The tube bending industry is seeing a migration from more traditional manual hydraulic process equipment to fully automated "all-electric" machinery. Historically, tube bending operations have been labour intensive, noisy, and slow with sometimes-dangerous factory processes that also often had serious issues with repeatability and quality. This is all changing with the advent of automated equipment, creating opportunities to maximize productivity, product accuracy, and yield, as well as reducing downtime associated with the changeover.
Automated electric processes have the inherent ability to operate around the clock and, through utilisation of sensing and measuring various parameters, maintenance can be planned and unexpected downtime avoided. Additionally, through the use of pre-programmed recipes for common tube sizes and bend patterns, quick and seamless change-over can be achieved, further reducing costly machine downtime.
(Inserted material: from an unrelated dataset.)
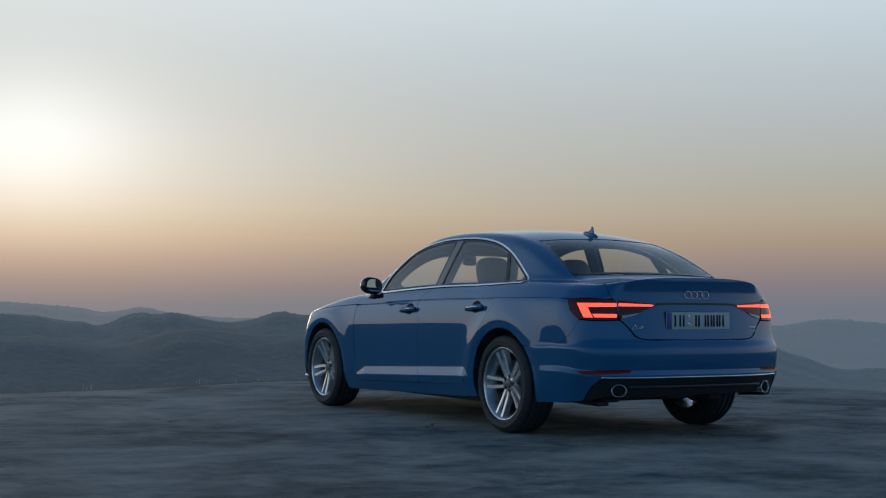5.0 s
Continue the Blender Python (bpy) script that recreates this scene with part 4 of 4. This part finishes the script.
make_seat(-0.37, 1.22)
make_seat(0.37, 1.22)
part("rear_bench", join(box((1.28, 0.52, 0.18), (0, 0.40, 0.50), 0.06, 4), box((1.26, 0.16, 0.58), (0, 0.09, 0.78), 0.06, 4, (-24, 0, 0))), LEATHER, car, "dark rear bench seat")
for x in (-0.40, 0.40):
    part("rear_headrest", pillow((0.28, 0.12, 0.15), (x, -0.03, 0.985), -10), LEATHER, car)
part("parcel_shelf", box((1.20, 0.40, 0.03), (0, -0.20, 1.000), 0.01, 2), LINING, car)
part("dashboard", join(box((1.40, 0.42, 0.22), (0, 1.94, 0.83), 0.07, 4), box((0.44, 0.20, 0.08), (-0.37, 1.80, 0.945), 0.035, 4)), LINING, car)
part("cabin_floor", box((1.42, 2.3, 0.04), (0, 1.05, 0.36), 0.01, 1), DARK, car)
part("bulkhead", box((1.40, 0.04, 0.55), (0, 2.16, 0.62), 0.01, 1), DARK, car)
part("rear_bulkhead", box((1.20, 0.04, 0.52), (0, -0.10, 0.72), 0.01, 1), DARK, car)
wheel_pts = [(-0.37 + 0.185 * math.cos(a), 1.66 + 0.065 * math.sin(a), 0.84 + 0.165 * math.sin(a)) for a in np.linspace(0, 2 * math.pi, 32, endpoint=False)]
steer = part("steering_wheel", sweep(wheel_pts, round_section(0.015, 8), True), LEATHER, car)
part("steering_boss", box((0.16, 0.06, 0.12), (-0.37, 1.68, 0.84), 0.025, 3, (-20, 0, 0)), LINING, steer)
part("inner_mirror", box((0.12, 0.035, 0.085), (-0.07, 1.80, 1.215), 0.024, 4), GLOSS_BLACK, car)


# ---- weeds on the brink ----
def make_weeds():
    rnd = random.Random(4)
    verts, faces = [], []
    for k in range(9):
        az = rnd.choice((rnd.uniform(-34, 4), rnd.uniform(-30, -18)))
        r = edge_radius(az) + rnd.uniform(-0.02, 0.25)
        a = radians(az)
        for b in range(rnd.randint(2, 7)):
            x, y = r * math.sin(a) + rnd.uniform(-0.05, 0.05), r * math.cos(a) + rnd.uniform(-0.05, 0.05)
            h, w, t = rnd.uniform(0.010, 0.052), rnd.uniform(0.0012, 0.0026), rnd.uniform(0, 6.28)
            dx, dy, bx, by = w * math.cos(t), w * math.sin(t), rnd.uniform(-0.4, 0.4) * h, rnd.uniform(-0.4, 0.4) * h
            i = len(verts)
            verts += [(x - dx, y - dy, -0.05), (x + dx, y + dy, -0.05), (x + dx * 0.7 + bx * 0.4, y + dy * 0.7 + by * 0.4, h * 0.6), (x - dx * 0.7 + bx * 0.4, y - dy * 0.7 + by * 0.4, h * 0.6), (x + bx, y + by, h)]
            faces += [(i, i + 1, i + 2, i + 3), (i + 3, i + 2, i + 4)]
    return tagged(mesh_object("weeds", verts, faces, GRASS), "sparse dry grass blades along the asphalt's brink", "grass", kind="stuff")


make_weeds()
These factors help make higher volume tube bending requirements a prime candidate for automation in contrast to other manufacturing activities where there may be fewer clear advantages to making the investment or where specific process steps make it difficult. Automation also removes the requirement for skilled or semi-skilled operators due to the availability of simpler control and operation systems that need minimal supervision.
The automation of multi-axis tube bending machines requires high quality, high accuracy linear and rotary motion control technology in order to achieve the necessary degree of accuracy and repeatability. The latest low inertia, low cogging servo motors, rodless linear actuators, high force electric cylinders, and drive controlled pumps can achieve this. They precisely manage aspects of the bending machine operation, such as tube transportation, vertical and horizontal carriage movement, mandrel rotation, and workpiece clamping, with greater accuracy and control than was possible with previous technologies – manual or automated.
The operation and status of the various linear and rotary actuators can be overseen, and rapid changeovers achieved, through the use of high-performance interfaces and dedicated machine and motion control modules. This allows users to achieve maximised first-run yield and part accuracy, as well as higher overall machine throughput than traditional solutions.
Another recent advance has been the way in which bending machines are wired. Clearly, the interconnection of the large amount of motion control hardware described can require significant amounts of wiring and complex cable solutions. Traditional multi-cable solutions can be complicated and space-consuming to implement and difficult or complicated to maintain.
Single digital cable servo motors can be implemented and integrated with the latest digital servo drives and positioning technology. This can help the speed and simplify this aspect of bending machine design, build, and operation. Single cable servo motors can also reduce associated costs and enhance overall system reliability as well as supporting digital feedback control.